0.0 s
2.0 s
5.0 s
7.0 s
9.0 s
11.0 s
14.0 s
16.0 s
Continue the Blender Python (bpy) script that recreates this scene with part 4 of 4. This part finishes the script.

= EXERCISE BRIEF =
Return every line exactly.

= SOLUTION FOR THIS TASK =
0.0 s
2.0 s
5.0 s
7.0 s
9.0 s
11.0 s
14.0 s
16.0 s
Continue the Blender Python (bpy) script that recreates this scene with part 4 of 4. This part finishes the script.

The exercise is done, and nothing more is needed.